Answer: (a) \(f(x)\gt -4\); (b) \(\displaystyle f^{-1}(x)=\frac13\ln(x+4)\); (c) intercepts for \(f\): \(\left(\frac13\ln4,0\right)\), \((0,-3)\); intercepts for \(f^{-1}\): \((-3,0)\), \(\left(0,\frac13\ln4\right)\).

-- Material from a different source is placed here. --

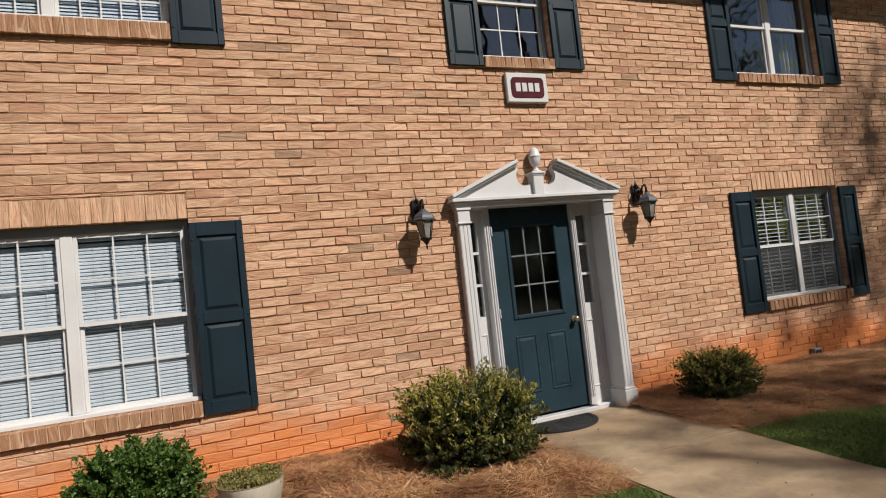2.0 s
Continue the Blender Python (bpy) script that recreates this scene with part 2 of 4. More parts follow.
M_GRASS = leaf_material("lawn_grass_blade", ((0.0, (0.050, 0.10, 0.015)), (0.6, (0.12, 0.20, 0.034)), (1.0, (0.25, 0.31, 0.08))), 0.5, 0.35, ((2.2, 0.5, 0.65, (0.26, 0.28, 0.07), 0.5), (5.0, 0.55, 0.7, (0.05, 0.10, 0.02), 0.5)))
# the darkest patches paint shadow dapple into the straw; the others are its own tones
M_STRAW = leaf_material("pine_straw_needle", ((0.0, (0.20, 0.083, 0.036)), (0.4, (0.45, 0.215, 0.095)), (0.75, (0.64, 0.37, 0.185)), (1.0, (0.80, 0.58, 0.35))), 0.7, 0.1, ((1.6, 0.48, 0.62, (0.16, 0.055, 0.025), 0.65), (2.7, 0.55, 0.68, (0.42, 0.17, 0.10), 0.6), (4.3, 0.55, 0.7, (0.58, 0.36, 0.16), 0.5)))
M_CLOVER = leaf_material("clover_leaf", ((0.0, (0.08, 0.14, 0.03)), (0.6, (0.15, 0.23, 0.05)), (1.0, (0.26, 0.32, 0.10))), 0.5, 0.3)
M_DRY = leaf_material("dry_stem", ((0.0, (0.12, 0.07, 0.035)), (1.0, (0.32, 0.22, 0.12))), 0.8, 0.05)


def bark_material():
    n = Nodes("furrowed_bark")
    p = n.add("ShaderNodeTexCoord").outputs["Object"]
    ridged = n.noise(n.stretch(p, 9, 9, 1.6), 1.6, 6, 0.65, 0.5)
    col = n.ramp(ridged, (0.34, (0.010, 0.008, 0.007)), (0.56, (0.038, 0.028, 0.022)), (0.78, (0.10, 0.075, 0.06)))
    return n.finish(col, 0.95, n.bump(ridged, 1.0, 0.05), 0.0, 0.1)


M_BARK = bark_material()


def concrete_material():
    n = Nodes("walk_concrete")
    p = place(n)
    info = n.add("ShaderNodeObjectInfo")
    broad = n.noise(p, 1.1, 6, 0.65)
    mid = n.noise(p, 7.0, 6, 0.7)
    fine = n.noise(p, 140.0, 4, 0.75)
    col = n.ramp(mid, (0.3, (0.34, 0.25, 0.155)), (0.7, (0.47, 0.36, 0.235)))
    col = n.mix(n.math("MULTIPLY", n.ramp(broad, (0.43, 0.0), (0.6, 1.0)), 0.65), col, (0.46, 0.30, 0.17))
    col = n.mix(n.math("MULTIPLY", n.ramp(n.noise(p, 2.3, 6, 0.7), (0.50, 0.0), (0.64, 1.0)), 0.6), col, (0.20, 0.16, 0.12))
    col = n.mix(n.math("MULTIPLY", n.ramp(fine, (0.55, 0.0), (0.75, 1.0)), 0.35), col, (0.20, 0.16, 0.12))
    col = n.mix(n.math("MULTIPLY", info.outputs["Random"], 0.10), col, (0.30, 0.26, 0.22))
    return n.finish(col, 0.9, n.bump(fine, 0.35, 0.003), 0.0, 0.25)


M_CONCRETE = concrete_material()


def earth_material(name, a, b, c, scale=6.0):
    n = Nodes(name)
    p = place(n)
    col = n.ramp(n.noise(p, scale, 8, 0.75), (0.3, a), (0.52, b), (0.72, c))
    streak = n.noise(p, 55.0, 5, 0.75, 1.2)
    col = n.mix(n.math("MULTIPLY", n.ramp(streak, (0.42, 1.0), (0.58, 0.0)), 0.55), col, tuple(v * 0.35 for v in a))
    return n.finish(col, 0.95, n.bump(streak, 0.9, 0.012), 0.0, 0.1)


M_MULCH = earth_material("pine_straw_mat", (0.16, 0.065, 0.027), (0.31, 0.14, 0.055), (0.45, 0.235, 0.105), 4.0)
M_TURF = earth_material("turf_soil", (0.022, 0.045, 0.012), (0.035, 0.07, 0.016), (0.06, 0.085, 0.025), 5.0)
M_FOREST = earth_material("forest_floor", (0.05, 0.038, 0.02), (0.09, 0.065, 0.035), (0.10, 0.11, 0.04), 1.2)


def shingle_material():
    n = Nodes("brown_asphalt_shingle")
    p = place(n)
    col = n.ramp(n.noise(p, 5.0, 6, 0.75), (0.3, (0.045, 0.030, 0.026)), (0.7, (0.12, 0.085, 0.075)))
    return n.finish(col, 0.95, n.bump(n.noise(p, 150, 3, 0.8), 0.6, 0.004), 0.0, 0.15)


M_SHINGLE = shingle_material()


# ---- mesh helpers ----
def fast_mesh(name, verts, faces, material, smooth=False):
    me = bpy.data.meshes.new(name)
    me.from_pydata(verts if isinstance(verts, list) else verts.tolist(), [], faces if isinstance(faces, list) else faces.tolist())
    me.materials.append(material)
    if smooth:
        me.polygons.foreach_set("use_smooth", [True] * len(me.polygons))
    me.update()
    return me


def thing(name, x, y, z, label, category, group="", kind="", turn=0.0):
    ob = new(name)
    ob.empty_display_size = 0.1
    ob.matrix_world = pose(x, y, z, 0, 0, turn)
    return tagged(ob, label, category, group, kind)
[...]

(a) Since \(e^{3x}\gt 0\) for all real \(x\),

\(e^{3x}-4\gt -4.\)

So the range is

\(f(x)\gt -4.\)

(b) Let

\(y=e^{3x}-4.\)

Then

\(y+4=e^{3x}.\)

Taking natural logarithms,

\(\ln(y+4)=3x.\)

So

\(x=\frac13\ln(y+4).\)

Therefore

\(f^{-1}(x)=\frac13\ln(x+4).\)

(c) For \(y=f(x)\), the \(y\)-intercept is

\(f(0)=e^0-4=-3.\)

The \(x\)-intercept satisfies

\(e^{3x}-4=0.\)

So

\(e^{3x}=4,\)

and hence

\(x=\frac13\ln4.\)

Thus \(y=f(x)\) has intercepts

\((0,-3)\quad\text{and}\quad\left(\frac13\ln4,0\right).\)

The graph of \(y=f^{-1}(x)\) is the reflection of \(y=f(x)\) in the line \(y=x\). Its intercepts are therefore

\((-3,0)\quad\text{and}\quad\left(0,\frac13\ln4\right).\)